The President of the Assembly may, after having consulted the Bureau, refer a case to the Commissioner for Ethics of the National Assembly requesting clarification regarding the situation of an M.P. The Commissioner will then send a report to the said M.P. This procedure of spot-checking is, in particular, used when the press reveals an unlawful use of the allowance.

In this area, transparency can represent an alternative to monitoring. This is the thinking of the M.P.s who took the initiative of publishing on their internet site a report on the expenses which they have paid with the IRFM. The organization Transparency International would like all M.P.s to be obliged to do so.

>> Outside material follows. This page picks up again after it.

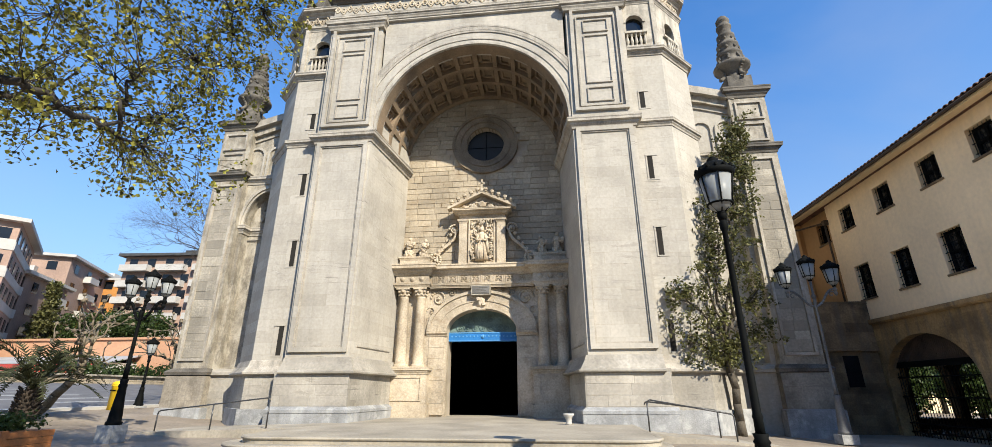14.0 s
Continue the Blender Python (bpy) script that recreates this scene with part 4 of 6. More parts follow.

However, the requirement of transparency can be extended to all the material means made available, whether they be part of one category or another of expenses. It must first deal with the precise amounts of credits and envelopes and the detailed rules concerning their use. The press considers that the information given on the public site of the National Assembly is too general and conceals a part of the reality of the “privileges” which parliamentarians have. The parliamentary assemblies are accused of “blocking the information on the allowances allocated to M.P.s to work” and of replying to questions through “silence, slowness and concealment”. Journalists however manage to gain the clarification they seek when such details appear explicitly on the internet site reserved for M.P.s and their assistants. Opacity is scarcely possible in the era of open data.

The media, but also associations or institutes specialized in the fight against “the waste of public money”, also insist on obtaining individual and personal information of the use by M.P.s of the funds which are allocated to them. Thus, frequently, parliamentarians receive questionnaires asking them, for example, to state if they have a car with chauffeur provided by their assembly and the use they make of it. The members, who are permanently exposed to the more and more inquisitorial look of the media and of social networks, have remarked bitterly upon the fact that despite the growth in transparency, they have not gained in popularity.